Sunday, March 12, 2006

Bogged down on Kodaesan




My hiking club braved the incredibly muddy trails on Kodaesan, the mountain that overlooks 'South Korea's northernmost train station Sintan-ri." One definitely feels the proximity of the 'enemy' while hiking: numerous bunkers, ditches, hideouts, and sentry posts are scattered all over, and it's not unusual to meet S.K. soldiers in full war regalia. They are so young, wide-eyed and pimply, one feels more sorry for them than in awe of them.
The new hiker from Canada, Mike, was very excited about being there. He kept humming the M.A.S.H. theme and, fascinated by the bunkers, he'd go in looking for god knows what exciting 'war object' and disappointingly finding only used toilet paper and land mines of a kind that can't kill you but you definitely don't want to step on them. When you don't get excited about being so close to North Korea is a definite sign that you've been in S. Korea long enough.
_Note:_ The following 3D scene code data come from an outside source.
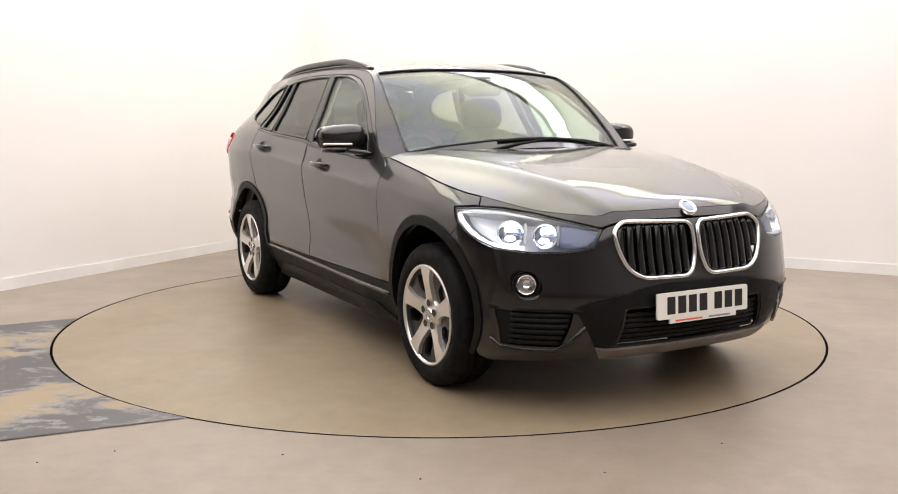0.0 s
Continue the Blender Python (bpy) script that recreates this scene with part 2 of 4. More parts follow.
def outline_table():
    p = np.array([(2.14, -.25)] + OUTLINE + [(-2.285, -.2)])
    pts = []
    for i in range(1, len(p) - 2):
        t = np.linspace(0, 1, 60, endpoint=False)[:, None]
        a, b, c, d = p[i - 1:i + 3]
        pts.append(.5 * ((2 * b) + (c - a) * t + (2 * a - 5 * b + 4 * c - d) * t ** 2 + (3 * b - a - 3 * c + d) * t ** 3))
    pts = np.concatenate(pts + [p[-2:-1]])
    for _ in range(40):
        pts[1:-1] = pts[1:-1] * .5 + (pts[:-2] + pts[2:]) * .25
    s = np.concatenate([[0], np.cumsum(np.hypot(*np.diff(pts, axis=0).T))])
    return s, pts[:, 0], pts[:, 1]


OUT_S, OUT_X, OUT_Y = outline_table()
# s, the place along the outline, runs a little slower than the true length round the two corners
S_END = 5.656
PLACE = [0, .44, .57, .82, .91, 1.15, 1.43, 1.94, 2.26, 3.04, 3.98, 4.39, 4.6, 4.73, 4.95, 5.02, 5.16, 5.32, S_END]
LENGTH = [0, .455, .595, .845, .935, 1.175, 1.495, 2.003, 2.327, 3.107, 4.047, 4.452, 4.668, 4.805, 5.04, 5.12, 5.265, 5.424, OUT_S[-1]]

DOOR_IN = curve((.15, .10), (.25, .055), (.32, .03), (.40, .020), (.50, .033), (.58, .032), (.72, .014), (.82, .005), (.90, 0), (.918, .0015), (.932, .009), (.96, .022), (1.0, .036), (1.05, .051),
                (1.10, .066), (1.30, .15), (1.5, .25), (1.6, .31))
FENDER_IN = curve((.15, .10), (.25, .055), (.32, .03), (.42, .022), (.55, .016), (.70, .008), (.78, .004), (.84, .012), (.90, .036), (.95, .07), (1.0, .115),
                  (1.06, .18), (1.2, .36))
NOSE_IN = curve((.15, .22), (.22, .12), (.27, .055), (.33, .02), (.4, 0), (.5, 0), (.58, .014), (.65, .03), (.72, .045), (.79, .065), (.86, .105), (.92, .155), (1.0, .25))
TAIL_IN = curve((.15, .2), (.28, .10), (.36, .05), (.45, .02), (.55, .0), (.60, .002), (.63, .010), (.645, .022), (.664, .050), (.69, .060), (.8, .07), (.9, .085), (1.0, .09), (1.06, .072),
                (1.1, .077), (1.15, .095), (1.19, .118), (1.24, .16), (1.34, .246), (1.44, .332), (1.55, .427))
FENDER_UP = curve((.6, .08), (.85, .06), (1.3, 0), (1.75, -.05), (2.1, -.1))


def side_in(x, z):
    rise = np.clip(.02 - .07 * x, -.05, .10) * (1 - ease(1.06, 1.34, z))
    door = DOOR_IN(z - rise) + .06 * ease(-.9, -1.9, x) * ease(1.1, 1.35, z)
    fender = FENDER_IN(z - FENDER_UP(x))
    w = ease(.55, .9, x)
    return door * (1 - w) + fender * w


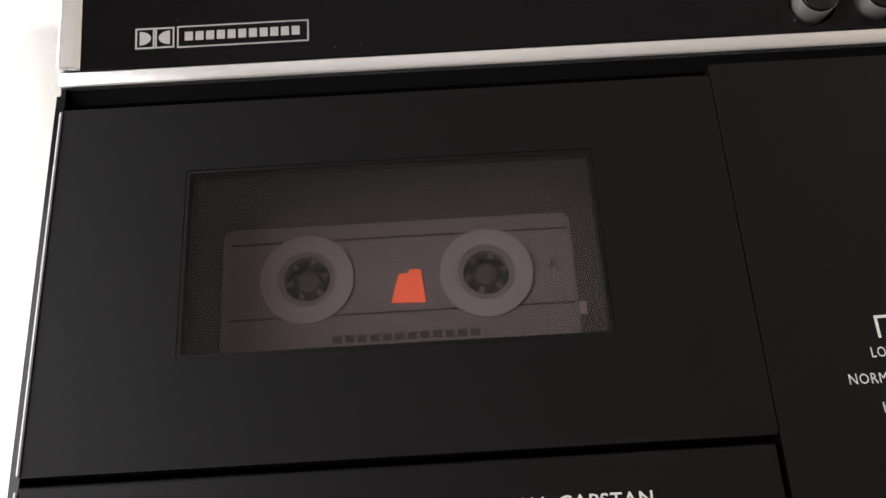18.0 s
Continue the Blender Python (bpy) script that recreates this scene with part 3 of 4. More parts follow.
# black chassis under the lid, with the jacks in its front
curve = [(0.04 * math.cos(radians(a)), 0.04 * math.sin(radians(a))) for a in range(180, 271, 18)]
outline = [(-0.308 + dx, -0.318 + dz) for dx, dz in curve] + [(3.698 - dx, -0.318 + dz) for dx, dz in reversed(curve)] + [(3.738, -0.106), (-0.348, -0.106)]
part("chassis_front", sheet(outline, [], -0.095, 0.0), DARK_METAL, deck, "black chassis front", FRONT)
for x0, x1 in ((-0.345, -0.30), (3.69, 3.735)):
    part("chassis_side", slab([(-0.899, -0.356), (-0.899, -0.10), (-0.5, -0.055), (1.15, -0.055), (1.66, 0.28), (1.68, -0.356)], x0, x1), DARK_METAL, deck, "black chassis side")
part("chassis_rear", box(-0.299, 3.689, 1.62, 1.68, -0.356, 0.28), DARK_METAL, deck)


def jack(x):
    j = part("jack", lathe(x, -0.237, [(0.052, -0.01), (0.052, 0.006), (0.046, 0.014), (0.032, 0.014), (0.028, 0.006)][:4], 28), JACK_STEEL, deck, "ring of a round jack socket", FRONT)
    part("socket", lathe(x, -0.237, [(0.040, 0.0), (0.040, 0.0148)], 24), PIT, j, "", FRONT)


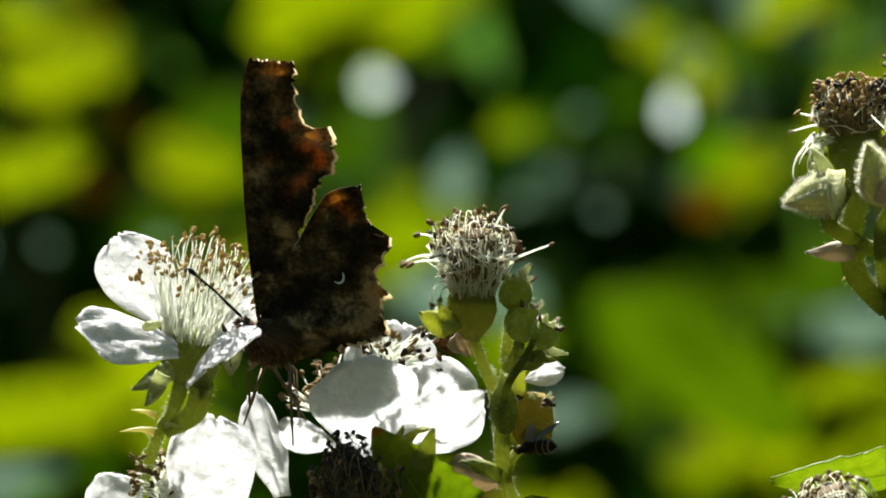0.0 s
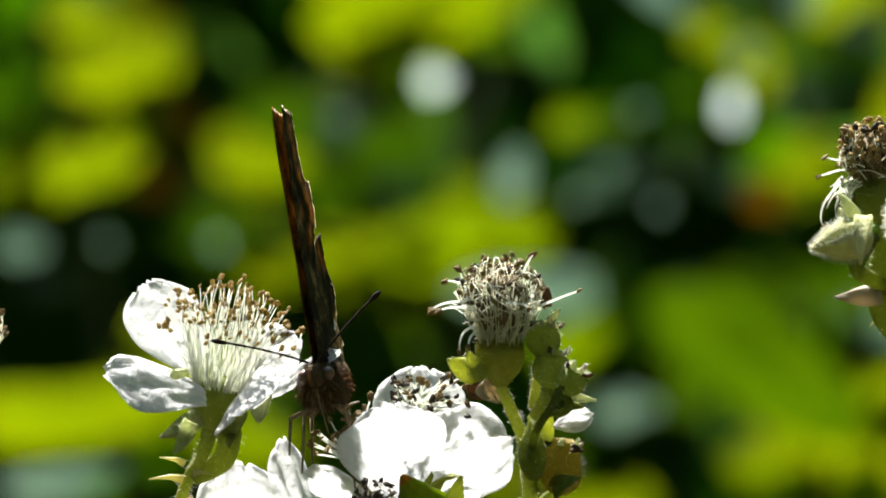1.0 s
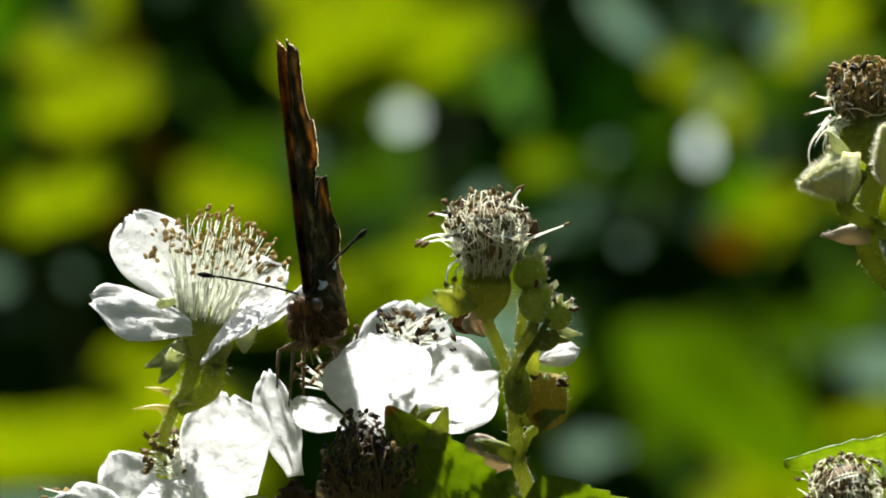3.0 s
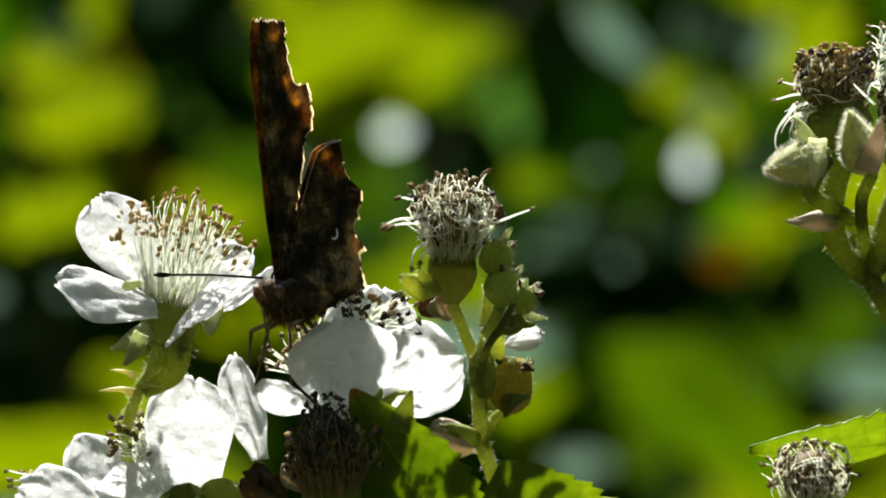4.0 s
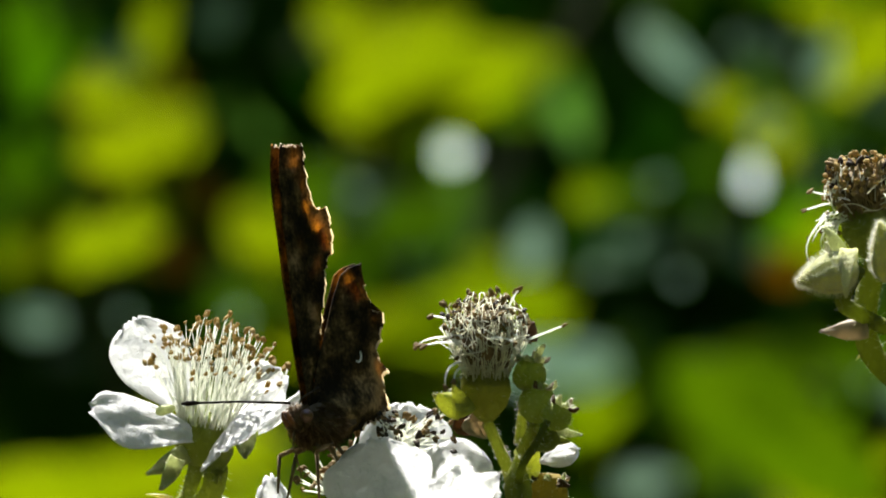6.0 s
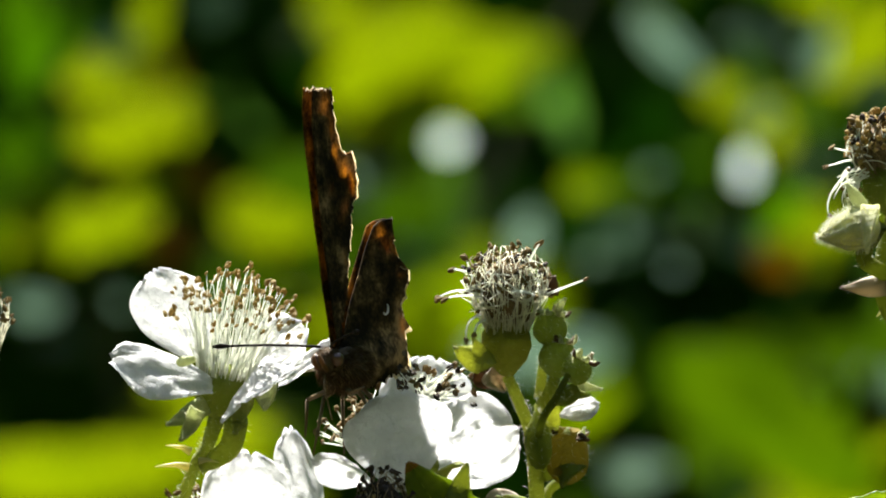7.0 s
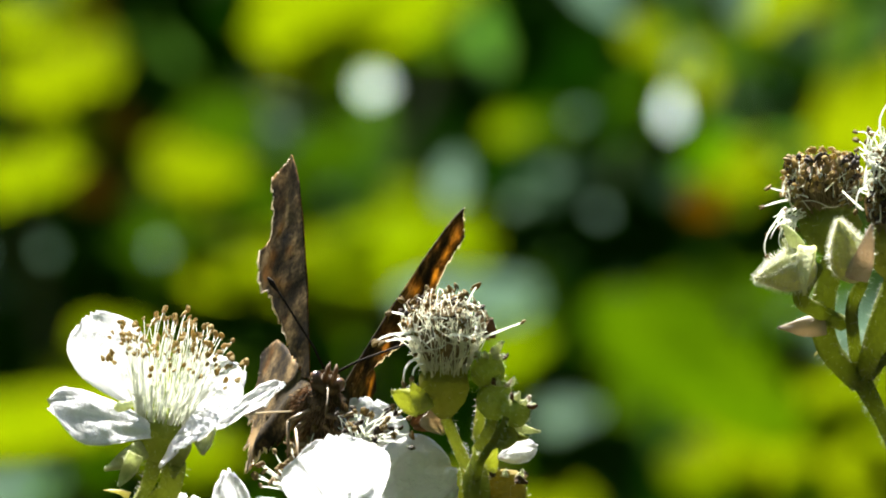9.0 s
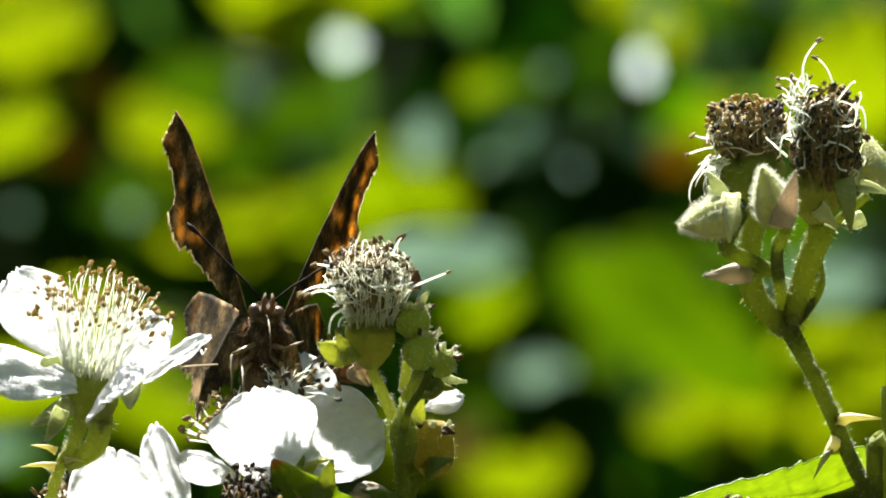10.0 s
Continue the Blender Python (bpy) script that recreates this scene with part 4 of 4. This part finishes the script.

We had been asked to bring along our crampons, but we didn't need them. The snow and ice thawed completely turning the trails into rivers and pools of heavy sticky mud. We waded as best we could, but going down was mostly sliding on all parts of our bodies.

After the hike we enjoyed a dinner of barbecued duck and some fiery side dishes. Our dong-dong ju- infused selves were quite raocous on the train riding back to Seoul, so much so that a gaunt and miserable looking ticket collector approached us twice in a not so polite attemt to shut us up. We tried to oblige but all we could do was to be quiet for a second exploding inevitably in laughter which made him even angrier. Somehow, we reached Seoul without being kicked off the train. As we were leaving the train he stood by on the platform and if looks could kill this entry would not have been written.